:: REQUIRED WORK ::
Output all the entries word for word. Omit the pictures.

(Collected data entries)

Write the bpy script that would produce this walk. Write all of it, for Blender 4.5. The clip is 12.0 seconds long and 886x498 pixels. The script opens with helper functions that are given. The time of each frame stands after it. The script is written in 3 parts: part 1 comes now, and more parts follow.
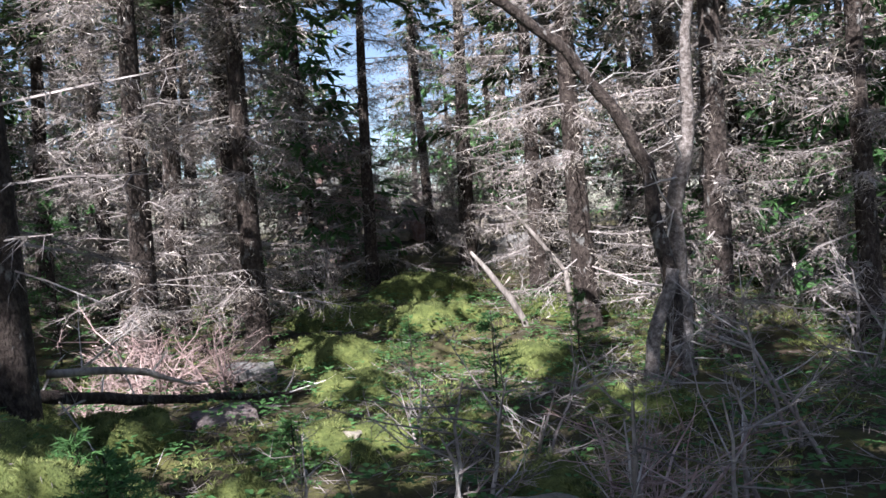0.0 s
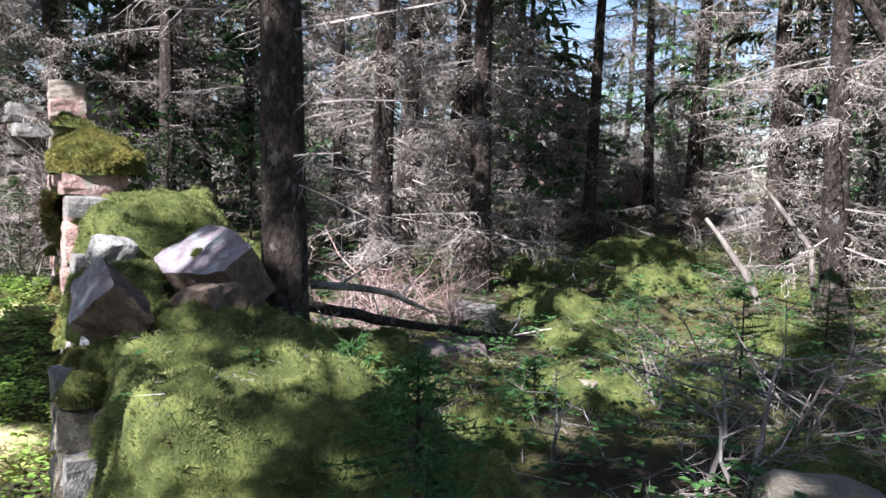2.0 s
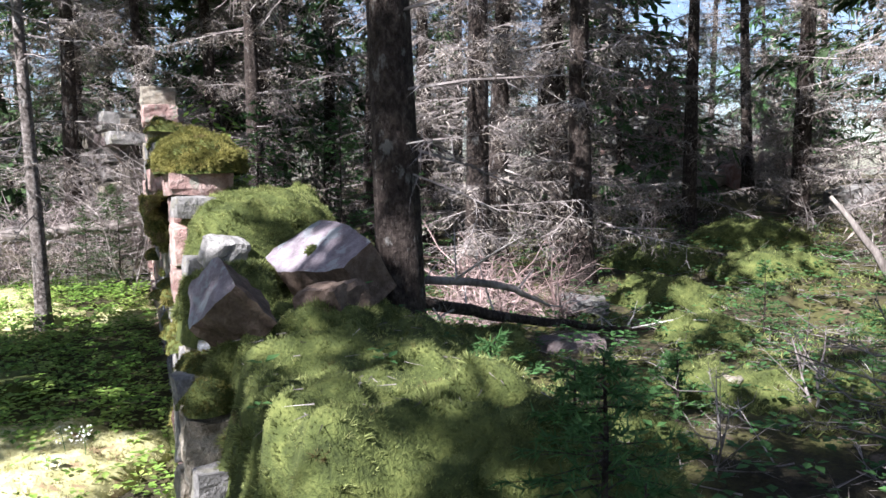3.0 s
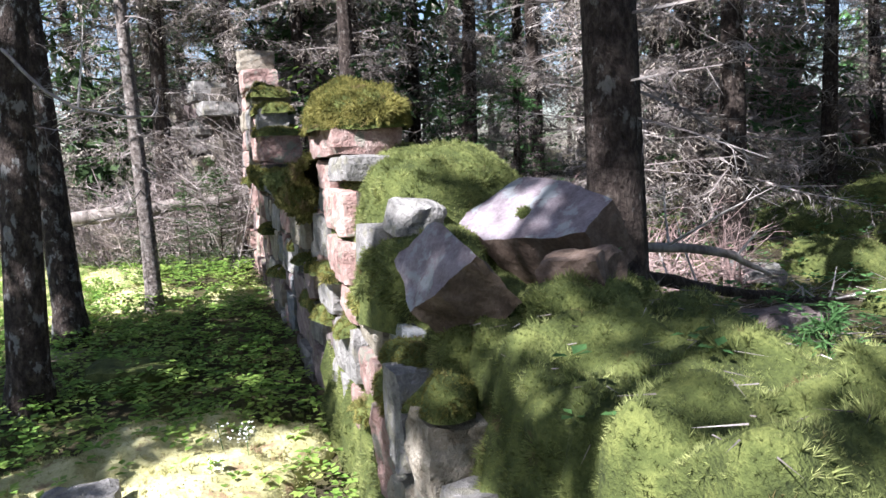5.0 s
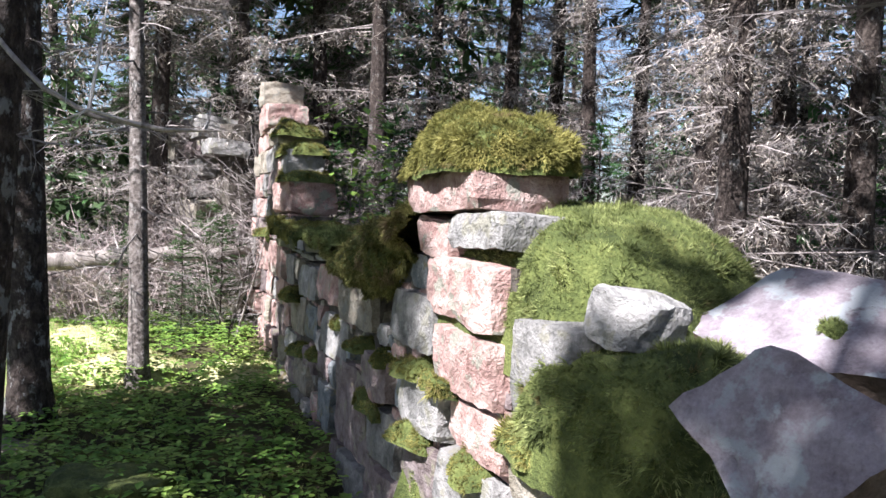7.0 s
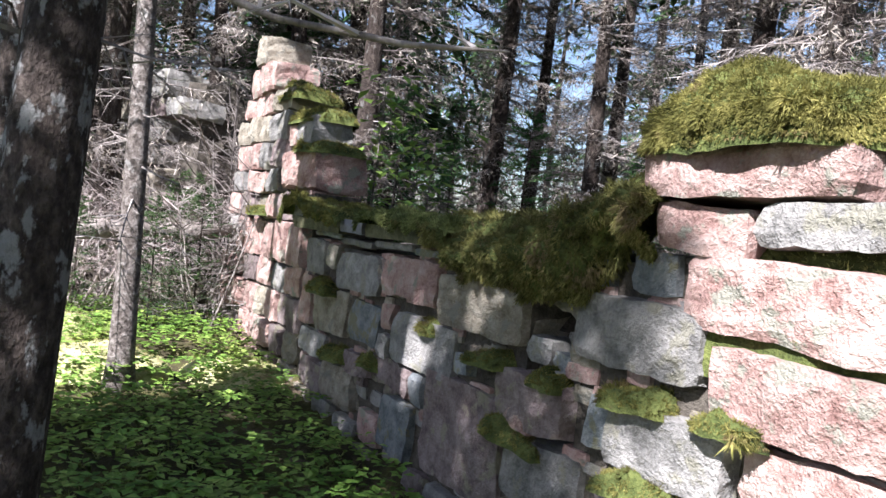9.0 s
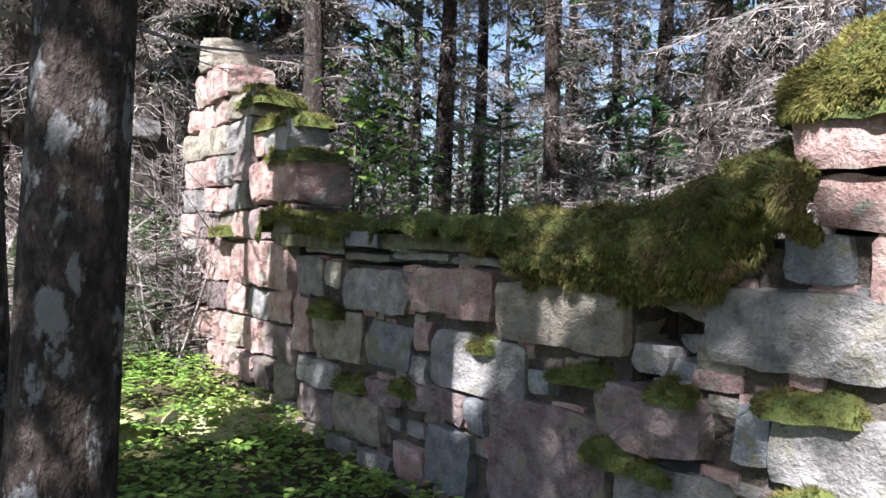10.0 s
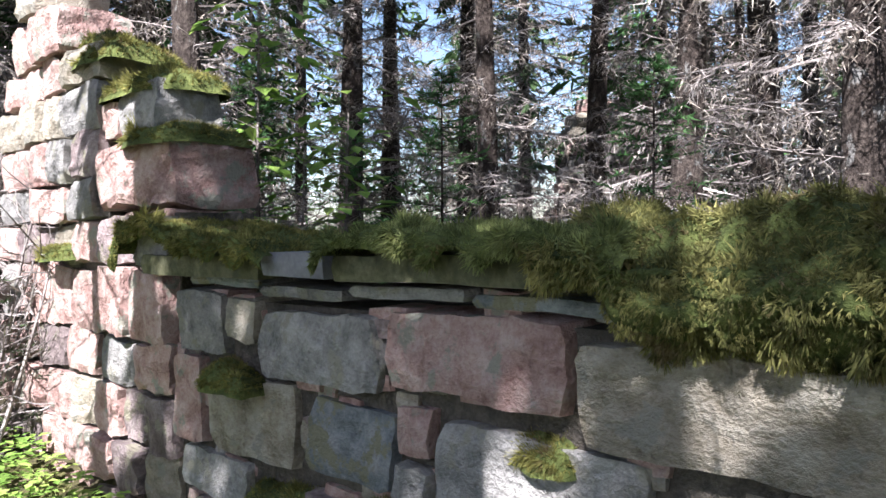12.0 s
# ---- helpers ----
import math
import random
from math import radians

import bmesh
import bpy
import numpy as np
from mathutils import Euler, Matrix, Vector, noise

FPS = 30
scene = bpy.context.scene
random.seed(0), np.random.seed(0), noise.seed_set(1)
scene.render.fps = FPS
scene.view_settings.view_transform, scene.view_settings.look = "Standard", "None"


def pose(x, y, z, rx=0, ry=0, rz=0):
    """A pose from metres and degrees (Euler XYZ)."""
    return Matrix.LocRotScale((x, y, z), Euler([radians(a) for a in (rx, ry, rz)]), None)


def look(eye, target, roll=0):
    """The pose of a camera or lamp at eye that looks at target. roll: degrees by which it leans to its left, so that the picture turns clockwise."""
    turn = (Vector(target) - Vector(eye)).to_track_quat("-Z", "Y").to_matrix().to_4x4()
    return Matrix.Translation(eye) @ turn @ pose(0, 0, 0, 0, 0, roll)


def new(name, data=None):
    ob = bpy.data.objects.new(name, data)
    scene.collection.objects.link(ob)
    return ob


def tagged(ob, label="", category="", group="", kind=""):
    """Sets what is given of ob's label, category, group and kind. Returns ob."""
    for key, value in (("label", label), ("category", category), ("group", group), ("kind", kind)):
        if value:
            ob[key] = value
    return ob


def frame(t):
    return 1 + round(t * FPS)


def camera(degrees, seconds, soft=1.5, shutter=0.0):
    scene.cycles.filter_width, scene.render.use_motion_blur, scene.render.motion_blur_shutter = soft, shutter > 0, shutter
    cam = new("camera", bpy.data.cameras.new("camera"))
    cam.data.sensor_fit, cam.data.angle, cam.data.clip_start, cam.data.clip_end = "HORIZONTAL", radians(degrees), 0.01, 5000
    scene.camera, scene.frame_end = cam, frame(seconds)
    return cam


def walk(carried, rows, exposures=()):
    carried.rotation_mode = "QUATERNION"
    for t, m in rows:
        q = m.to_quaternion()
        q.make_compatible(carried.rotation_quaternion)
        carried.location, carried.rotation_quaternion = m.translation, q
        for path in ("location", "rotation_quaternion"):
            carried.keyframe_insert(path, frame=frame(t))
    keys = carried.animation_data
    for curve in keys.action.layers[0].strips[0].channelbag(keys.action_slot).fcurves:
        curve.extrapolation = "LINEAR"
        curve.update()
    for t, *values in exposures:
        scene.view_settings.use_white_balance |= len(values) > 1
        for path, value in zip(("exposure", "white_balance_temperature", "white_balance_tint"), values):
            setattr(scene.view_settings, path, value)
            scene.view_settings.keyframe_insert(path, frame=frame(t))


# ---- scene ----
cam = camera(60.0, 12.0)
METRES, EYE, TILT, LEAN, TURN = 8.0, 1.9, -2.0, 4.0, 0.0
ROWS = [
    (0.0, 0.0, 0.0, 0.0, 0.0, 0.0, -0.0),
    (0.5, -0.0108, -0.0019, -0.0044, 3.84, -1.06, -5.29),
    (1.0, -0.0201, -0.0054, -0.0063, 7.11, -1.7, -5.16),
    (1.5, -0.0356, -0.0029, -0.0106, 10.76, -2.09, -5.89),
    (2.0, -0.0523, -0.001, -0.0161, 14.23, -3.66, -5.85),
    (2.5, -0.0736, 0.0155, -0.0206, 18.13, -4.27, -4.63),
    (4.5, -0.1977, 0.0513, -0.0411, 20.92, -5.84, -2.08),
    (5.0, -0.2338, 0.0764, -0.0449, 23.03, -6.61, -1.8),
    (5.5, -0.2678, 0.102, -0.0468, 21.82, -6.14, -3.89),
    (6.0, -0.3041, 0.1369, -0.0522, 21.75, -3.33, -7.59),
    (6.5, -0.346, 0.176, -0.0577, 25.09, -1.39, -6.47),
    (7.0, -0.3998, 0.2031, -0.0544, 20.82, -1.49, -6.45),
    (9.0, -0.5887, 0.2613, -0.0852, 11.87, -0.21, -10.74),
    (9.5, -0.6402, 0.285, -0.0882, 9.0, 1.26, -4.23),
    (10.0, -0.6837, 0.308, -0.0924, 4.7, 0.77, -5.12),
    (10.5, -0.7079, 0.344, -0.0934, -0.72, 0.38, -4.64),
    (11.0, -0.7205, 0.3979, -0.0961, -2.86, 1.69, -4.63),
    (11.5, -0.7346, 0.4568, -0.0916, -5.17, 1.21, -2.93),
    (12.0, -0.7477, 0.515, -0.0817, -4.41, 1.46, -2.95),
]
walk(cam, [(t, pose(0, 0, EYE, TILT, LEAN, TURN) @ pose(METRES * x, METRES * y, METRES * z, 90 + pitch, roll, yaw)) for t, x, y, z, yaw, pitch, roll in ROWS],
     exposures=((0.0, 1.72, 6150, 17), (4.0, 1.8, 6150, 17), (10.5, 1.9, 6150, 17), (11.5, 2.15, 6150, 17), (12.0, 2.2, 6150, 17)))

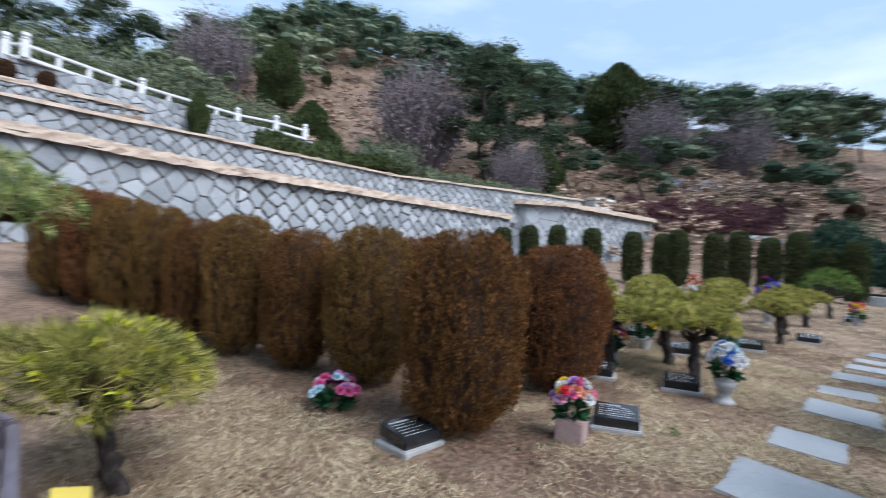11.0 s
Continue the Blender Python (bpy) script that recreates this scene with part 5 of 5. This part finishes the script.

:: RESULT ::
Write the bpy script that would produce this walk. Write all of it, for Blender 4.5. The clip is 12.0 seconds long and 886x498 pixels. The script opens with helper functions that are given. The time of each frame stands after it. The script is written in 3 parts: part 1 comes now, and more parts follow.
0.0 s
2.0 s
3.0 s
5.0 s
7.0 s
9.0 s
10.0 s
12.0 s
# ---- helpers ----
import math
import random
from math import radians

import bmesh
import bpy
import numpy as np
from mathutils import Euler, Matrix, Vector, noise

FPS = 30
scene = bpy.context.scene
random.seed(0), np.random.seed(0), noise.seed_set(1)
scene.render.fps = FPS
scene.view_settings.view_transform, scene.view_settings.look = "Standard", "None"


def pose(x, y, z, rx=0, ry=0, rz=0):
    """A pose from metres and degrees (Euler XYZ)."""
    return Matrix.LocRotScale((x, y, z), Euler([radians(a) for a in (rx, ry, rz)]), None)


def look(eye, target, roll=0):
    """The pose of a camera or lamp at eye that looks at target. roll: degrees by which it leans to its left, so that the picture turns clockwise."""
    turn = (Vector(target) - Vector(eye)).to_track_quat("-Z", "Y").to_matrix().to_4x4()
    return Matrix.Translation(eye) @ turn @ pose(0, 0, 0, 0, 0, roll)


def new(name, data=None):
    ob = bpy.data.objects.new(name, data)
    scene.collection.objects.link(ob)
    return ob


def tagged(ob, label="", category="", group="", kind=""):
    """Sets what is given of ob's label, category, group and kind. Returns ob."""
    for key, value in (("label", label), ("category", category), ("group", group), ("kind", kind)):
        if value:
            ob[key] = value
    return ob


def frame(t):
    return 1 + round(t * FPS)


def camera(degrees, seconds, soft=1.5, shutter=0.0):
    scene.cycles.filter_width, scene.render.use_motion_blur, scene.render.motion_blur_shutter = soft, shutter > 0, shutter
    cam = new("camera", bpy.data.cameras.new("camera"))
    cam.data.sensor_fit, cam.data.angle, cam.data.clip_start, cam.data.clip_end = "HORIZONTAL", radians(degrees), 0.01, 5000
    scene.camera, scene.frame_end = cam, frame(seconds)
    return cam


def walk(carried, rows, exposures=()):
    carried.rotation_mode = "QUATERNION"
    for t, m in rows:
        q = m.to_quaternion()
        q.make_compatible(carried.rotation_quaternion)
        carried.location, carried.rotation_quaternion = m.translation, q
        for path in ("location", "rotation_quaternion"):
            carried.keyframe_insert(path, frame=frame(t))
    keys = carried.animation_data
    for curve in keys.action.layers[0].strips[0].channelbag(keys.action_slot).fcurves:
        curve.extrapolation = "LINEAR"
        curve.update()
    for t, *values in exposures:
        scene.view_settings.use_white_balance |= len(values) > 1
        for path, value in zip(("exposure", "white_balance_temperature", "white_balance_tint"), values):
            setattr(scene.view_settings, path, value)
            scene.view_settings.keyframe_insert(path, frame=frame(t))


# ---- scene ----
cam = camera(60.0, 12.0)
METRES, EYE, TILT, LEAN, TURN = 8.0, 1.9, -2.0, 4.0, 0.0
ROWS = [
    (0.0, 0.0, 0.0, 0.0, 0.0, 0.0, -0.0),
    (0.5, -0.0108, -0.0019, -0.0044, 3.84, -1.06, -5.29),
    (1.0, -0.0201, -0.0054, -0.0063, 7.11, -1.7, -5.16),
    (1.5, -0.0356, -0.0029, -0.0106, 10.76, -2.09, -5.89),
    (2.0, -0.0523, -0.001, -0.0161, 14.23, -3.66, -5.85),
    (2.5, -0.0736, 0.0155, -0.0206, 18.13, -4.27, -4.63),
    (4.5, -0.1977, 0.0513, -0.0411, 20.92, -5.84, -2.08),
    (5.0, -0.2338, 0.0764, -0.0449, 23.03, -6.61, -1.8),
    (5.5, -0.2678, 0.102, -0.0468, 21.82, -6.14, -3.89),
    (6.0, -0.3041, 0.1369, -0.0522, 21.75, -3.33, -7.59),
    (6.5, -0.346, 0.176, -0.0577, 25.09, -1.39, -6.47),
    (7.0, -0.3998, 0.2031, -0.0544, 20.82, -1.49, -6.45),
    (9.0, -0.5887, 0.2613, -0.0852, 11.87, -0.21, -10.74),
    (9.5, -0.6402, 0.285, -0.0882, 9.0, 1.26, -4.23),
    (10.0, -0.6837, 0.308, -0.0924, 4.7, 0.77, -5.12),
    (10.5, -0.7079, 0.344, -0.0934, -0.72, 0.38, -4.64),
    (11.0, -0.7205, 0.3979, -0.0961, -2.86, 1.69, -4.63),
    (11.5, -0.7346, 0.4568, -0.0916, -5.17, 1.21, -2.93),
    (12.0, -0.7477, 0.515, -0.0817, -4.41, 1.46, -2.95),
]
walk(cam, [(t, pose(0, 0, EYE, TILT, LEAN, TURN) @ pose(METRES * x, METRES * y, METRES * z, 90 + pitch, roll, yaw)) for t, x, y, z, yaw, pitch, roll in ROWS],
     exposures=((0.0, 1.72, 6150, 17), (4.0, 1.8, 6150, 17), (10.5, 1.9, 6150, 17), (11.5, 2.15, 6150, 17), (12.0, 2.2, 6150, 17)))

11.0 s
Continue the Blender Python (bpy) script that recreates this scene with part 5 of 5. This part finishes the script.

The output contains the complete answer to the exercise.